WNYC's Bob Hennelly is an award-winning investigative journalist. While at WNYC he has reported on a wide gamut of major public policy questions ranging from immigration and homeland security to power outages and utility mergers.
Governor Chris Christie’s budget proposal calls for the highest spending increase in the nation, even as state revenue projections are below initial estimates, a new analysis shows.
A state-by-state analysis by the bi-partisan National Governor's Association shows Christie’s proposal increases spending by 7.2 percent. But Christie’s office said the actual increase is 3.7 percent. The national average is 2.2 percent.
Democrats, who control both houses, have seized on the number as evidence for why Christie’s proposed 10 percent across-the-board income tax cut should be tossed.
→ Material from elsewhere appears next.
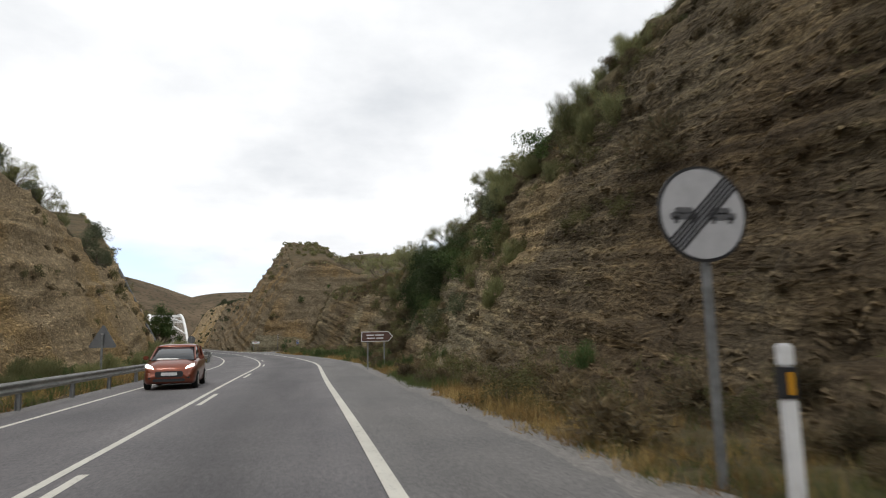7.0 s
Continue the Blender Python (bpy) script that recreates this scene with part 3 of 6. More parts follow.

Both Assembly and Senate Democrats have drawn up their own tax relief plans that are aimed at property tax relief targeted for middle class households. In the Assembly's version, there would also be a re-imposition of the state's lapsed millionaire's tax.
Christie has vowed to veto any budget with that measure.
"When you compare these numbers to other states, Governor Christie’s spending spree really comes into focus,” Assembly Budget Chairman Vincent Prieto said in a statement. "It’s time for fiscal responsibility, and it’s more obvious than ever that the governor’s plan to borrow money for a tax cut that mainly benefits the mega-rich is irresponsible.”
The Senate and Assembly Democratic leadership have yet to reconcile their own competing tax relief proposals.
Christie spokesman Michael Dwerniak said Democrats were “rooting for failure” and said the analysis did not tell the full story.
“There are also independent analysts and surveys which agree with us that New Jersey’s economy is continuing to expand, which translates into increased revenues," he said.
Christie’s proposed budget was predicated on state revenues increasing by more than 7 percent. Current figures for this year are about $287 million below estimates, his administration said.
Last month, the state's non-partisan Office of Legislative Services said that the combined revenue short fall for the current year and next was over $1 billion.